We conducted capture tolerance tests to validate the end effector’s ability to handle deviations. Tests included single-direction and combined tolerances, as outlined in Table 5. For each case, we set initial pose errors between the end effector and target adapter, applied resistance forces (e.g., radial force of 240 N, axial force of 400 N, resistance moment of 100 Nm), and initiated capture commands. The end effector successfully captured the target in all scenarios, demonstrating compliance with tolerance limits. The capture process involved the end effector overcoming resistances and aligning the target adapter, with force sensor data and motor currents within design ranges. This confirms that the end effector can achieve single-direction tolerances of 100 mm positionally and 10° to 15° angularly, and combined tolerances of 50 mm positionally and 2° angularly.

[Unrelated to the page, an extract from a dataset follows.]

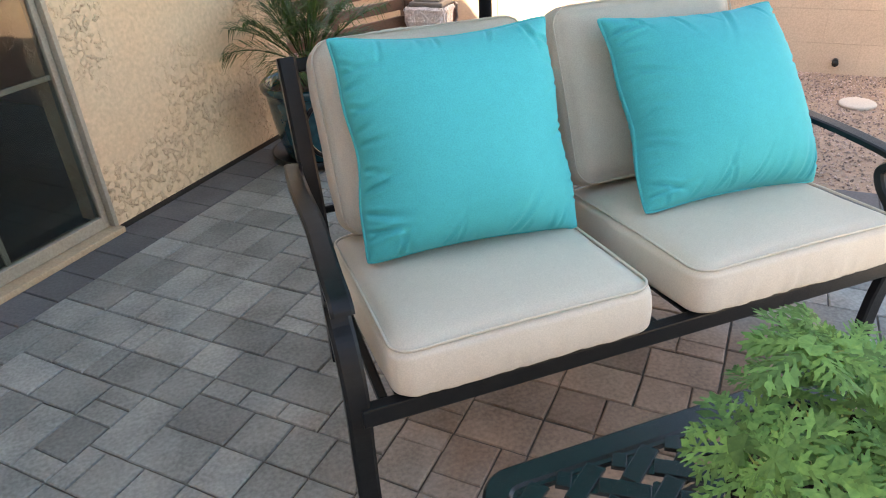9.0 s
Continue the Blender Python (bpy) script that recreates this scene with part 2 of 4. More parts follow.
M_ALU = mat("tan_aluminium", (0.34, 0.31, 0.26), (0.41, 0.37, 0.31), 12, 0.45, metal=0.2)
M_SILL = mat("tan_sill", (0.45, 0.33, 0.22), (0.52, 0.39, 0.27), 12, 0.7, bump=0.2)
M_GLASS = glass("glass")


def mesh_screen(name):
    """Fine grey insect mesh that lets some of what is behind show through."""
    m = bpy.data.materials.new(name)
    m.use_nodes = True
    N, L = m.node_tree.nodes, m.node_tree.links
    tr, df, ns, rg, mx = (N.new("ShaderNode" + k) for k in ("BsdfTransparent", "BsdfDiffuse", "TexNoise", "MapRange", "MixShader"))
    df.inputs[0].default_value = (0.155, 0.15, 0.13, 1)
    ns.inputs["Scale"].default_value = 3.0
    rg.inputs[3].default_value, rg.inputs[4].default_value = 0.72, 0.84
    L.new(N.new("ShaderNodeNewGeometry").outputs["Position"], ns.inputs["Vector"])
    L.new(ns.outputs["Fac"], rg.inputs[0]), L.new(rg.outputs[0], mx.inputs[0])
    L.new(tr.outputs[0], mx.inputs[1]), L.new(df.outputs[0], mx.inputs[2]), L.new(mx.outputs[0], N["Material Output"].inputs[0])
    return m


M_SCREEN = mesh_screen("insect_mesh")
M_VASE = mat("white_ceramic", (0.62, 0.64, 0.60), (0.70, 0.72, 0.68), 5, 0.4)
M_CURTAIN = mat("sheer_curtain", (0.60, 0.61, 0.58), (0.70, 0.71, 0.68), 5, 0.9)
M_DARKWOOD = mat("dark_furniture", (0.025, 0.018, 0.014), (0.04, 0.03, 0.022), 8, 0.5)
M_CARPET = mat("dark_floor", (0.07, 0.06, 0.05), (0.10, 0.085, 0.07), 12, 0.8)
M_RUBBER = mat("black_rubber", (0.009, 0.009, 0.009), (0.016, 0.016, 0.016), 30, 0.35, spec=0.25)
M_TAG = mat("red_plastic", (0.45, 0.02, 0.02), (0.55, 0.03, 0.025), 20, 0.4)
M_STRAP = mat("tan_strap", (0.36, 0.31, 0.26), (0.44, 0.39, 0.33), 40, 0.9)
M_UMBRELLA = mat("umbrella_fabric", (0.020, 0.33, 0.38), (0.030, 0.37, 0.42), 10, 0.9)
M_GRASSY = mat("ornamental_grass", (0.30, 0.32, 0.07), (0.45, 0.45, 0.14), 20, 0.6, rand=0.3)
M_ROOF = mat("roof_stucco", (0.5, 0.4, 0.28), (0.55, 0.45, 0.32), 4, 0.9)


def leafy(m, share):
    """Lets some of the light pass through thin leaves."""
    N, L = m.node_tree.nodes, m.node_tree.links
    bs, out = N["Principled BSDF"], N["Material Output"]
    tr, mx = N.new("ShaderNodeBsdfTranslucent"), N.new("ShaderNodeMixShader")
    L.new(bs.inputs["Base Color"].links[0].from_socket, tr.inputs[0])
    mx.inputs[0].default_value = share
    L.new(bs.outputs[0], mx.inputs[1]), L.new(tr.outputs[0], mx.inputs[2]), L.new(mx.outputs[0], out.inputs[0])
    return m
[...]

| Condition | Pose Deviation (x, y, z; Rx, Ry, Rz) |
|---|---|
| 1 | (0 mm, -100 mm, 0 mm; 0°, 0°, 0°) |
| 2 | (0 mm, 100 mm, 0 mm; 0°, 0°, 0°) |
| 3 | (0 mm, 0 mm, 100 mm; 0°, 0°, 0°) |
| 4 | (0 mm, 0 mm, -100 mm; 0°, 0°, 0°) |
| 5 | (0 mm, 0 mm, 0 mm; 10°, 0°, 0°) |
| 6 | (0 mm, 0 mm, 0 mm; -10°, 0°, 0°) |
| 7 | (0 mm, 0 mm, 0 mm; 0°, 15°, 0°) |
| 8 | (0 mm, 0 mm, 0 mm; 0°, -15°, 0°) |
| 9 | (0 mm, 0 mm, 0 mm; 0°, 0°, 15°) |
| 10 | (0 mm, 0 mm, 0 mm; 0°, 0°, -15°) |
| 11 | (50 mm, 50 mm, 50 mm; 2°, 2°, 2°) |
| 12 | (-50 mm, -50 mm, -50 mm; -2°, -2°, -2°) |
Furthermore, we tested the end effector’s capability to grasp a massive floating target of 25 tons. The target was simulated with dimensions of Φ4.5 m × 18 m, mass uniformly distributed, and the target adapter located at the center of the Φ4.5 m end face. The mass moments of inertia were set as \(I_x = 63,300 \, \text{kg} \cdot \text{m}^2\) and \(I_y = I_z = 706,000 \, \text{kg} \cdot \text{m}^2\). An initial pose deviation of (50 mm, 50 mm, 50 mm; 2°, 2°, 2°) was applied, and the system operated in dynamics control mode. The end effector reliably captured the target, with force and moment data recorded during the process. The maximum forces and moments observed are summarized in Table 6, occurring during the drag phase when contact collisions happened. The target adapter’s trajectory, shown in Figure 8 (though not referenced directly, we describe it), indicated axial movement of 128 mm and minor radial adjustments, confirming proper alignment during capture.
| Extreme | Fx (N) | Fy (N) | Fz (N) | Mx (Nm) | My (Nm) | Mz (Nm) |
|---|---|---|---|---|---|---|
| Maximum | 304.264 | 146.85 | 103.886 | 732.658 | 162.025 | 396.96 |
| Minimum | -315.18 | -116.38 | -108.75 | -728.12 | -103.41 | -117.52 |
The success of these tests underscores the end effector’s robustness. In orbital operations, the end effector has been validated through numerous captures, supporting tasks such as extravehicular crawling, inspections, astronaut assistance, and spacecraft repositioning. This real-world performance aligns with our ground verification results, demonstrating the reliability of our semi-physical approach.
In conclusion, our study highlights several key achievements. First, we developed a semi-physical verification system that effectively simulates space conditions for testing the robotic arm’s end effector. The system offers high precision, ample workspace, and dynamic fidelity, enabling validation under multiple scenarios including complex boundaries, large loads, and extensive tolerances. Second, we verified that the end effector meets capture tolerance requirements, with single-direction deviations up to 100 mm positionally and 10° to 15° angularly, and combined deviations of 50 mm and 2°. Third, we demonstrated the end effector’s ability to grasp targets as massive as 25 tons, a critical capability for space station operations. The data from our tests can refine simulation models for in-orbit mission planning, enhancing prediction accuracy. Overall, this research contributes to advancing space robotics by providing a reliable ground verification methodology for end effector performance, ensuring mission success in challenging space environments.
Future work may involve extending the semi-physical system to test more dynamic scenarios, such as high-speed captures or multi-arm collaborations. Additionally, integrating artificial intelligence for adaptive control could further improve the end effector’s autonomy. As space missions evolve, the role of the end effector will continue to be central, and our verification techniques will support ongoing innovations in space technology.